### What you are asked to do
Wherever the word "with" shows up in a line, please copy that line.

### Given information

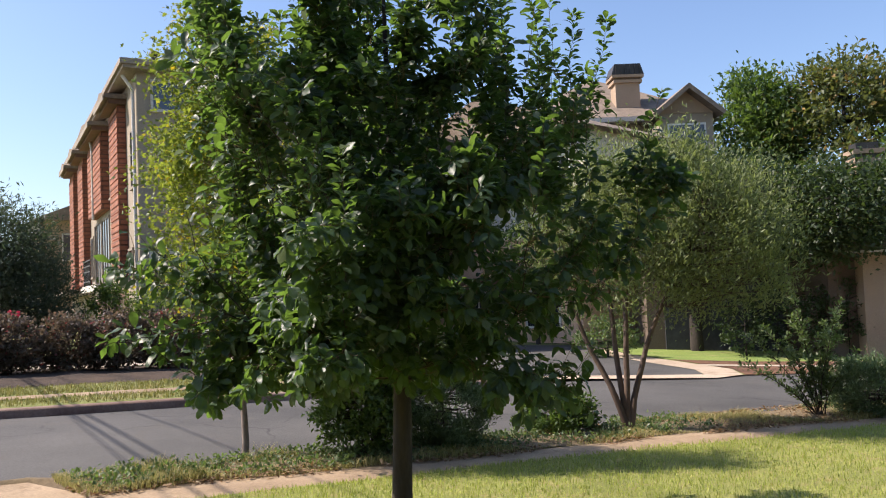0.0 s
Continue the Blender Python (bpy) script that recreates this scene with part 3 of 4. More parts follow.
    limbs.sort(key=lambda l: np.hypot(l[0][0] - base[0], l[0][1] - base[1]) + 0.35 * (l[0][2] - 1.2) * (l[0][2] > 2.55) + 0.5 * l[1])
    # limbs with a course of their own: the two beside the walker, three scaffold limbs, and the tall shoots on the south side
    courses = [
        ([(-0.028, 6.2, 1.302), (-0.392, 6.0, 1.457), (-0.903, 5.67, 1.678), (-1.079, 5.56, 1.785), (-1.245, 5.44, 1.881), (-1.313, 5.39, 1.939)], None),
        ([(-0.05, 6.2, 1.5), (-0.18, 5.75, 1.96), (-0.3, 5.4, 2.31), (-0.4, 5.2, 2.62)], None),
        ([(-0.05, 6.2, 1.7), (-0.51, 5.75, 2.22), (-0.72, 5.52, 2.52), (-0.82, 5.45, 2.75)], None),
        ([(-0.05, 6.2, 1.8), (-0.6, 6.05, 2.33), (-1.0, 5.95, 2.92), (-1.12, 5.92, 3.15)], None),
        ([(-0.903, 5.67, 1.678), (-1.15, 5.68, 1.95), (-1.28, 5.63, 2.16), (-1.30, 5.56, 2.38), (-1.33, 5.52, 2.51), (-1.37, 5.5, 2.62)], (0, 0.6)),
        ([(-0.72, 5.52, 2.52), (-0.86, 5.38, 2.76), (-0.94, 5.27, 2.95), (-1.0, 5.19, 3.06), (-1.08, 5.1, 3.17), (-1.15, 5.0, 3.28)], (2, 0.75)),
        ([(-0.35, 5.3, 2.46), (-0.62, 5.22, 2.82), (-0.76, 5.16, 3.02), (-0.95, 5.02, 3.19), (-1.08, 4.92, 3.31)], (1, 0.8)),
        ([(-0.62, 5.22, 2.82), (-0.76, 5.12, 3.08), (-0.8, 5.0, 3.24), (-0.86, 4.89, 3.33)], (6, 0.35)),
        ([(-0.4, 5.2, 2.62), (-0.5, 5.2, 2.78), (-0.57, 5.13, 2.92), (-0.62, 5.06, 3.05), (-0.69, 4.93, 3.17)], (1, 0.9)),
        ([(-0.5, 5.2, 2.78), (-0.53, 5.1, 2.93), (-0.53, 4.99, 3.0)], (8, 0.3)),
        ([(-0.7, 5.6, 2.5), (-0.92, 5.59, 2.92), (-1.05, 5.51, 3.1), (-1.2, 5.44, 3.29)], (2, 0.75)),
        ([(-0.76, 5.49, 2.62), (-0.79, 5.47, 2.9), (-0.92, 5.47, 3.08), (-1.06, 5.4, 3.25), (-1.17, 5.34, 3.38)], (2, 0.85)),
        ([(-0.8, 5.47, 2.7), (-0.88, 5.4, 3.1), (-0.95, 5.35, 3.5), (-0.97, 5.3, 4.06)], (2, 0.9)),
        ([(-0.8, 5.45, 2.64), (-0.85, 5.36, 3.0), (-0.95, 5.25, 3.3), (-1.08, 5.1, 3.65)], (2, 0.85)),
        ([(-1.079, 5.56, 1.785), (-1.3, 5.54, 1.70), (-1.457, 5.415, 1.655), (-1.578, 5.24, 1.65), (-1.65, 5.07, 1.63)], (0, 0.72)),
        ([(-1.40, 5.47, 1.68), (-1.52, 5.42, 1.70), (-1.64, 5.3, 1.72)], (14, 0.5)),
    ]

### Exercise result
Continue the Blender Python (bpy) script that recreates this scene with part 3 of 4. More parts follow.
    # limbs with a course of their own: the two beside the walker, three scaffold limbs, and the tall shoots on the south side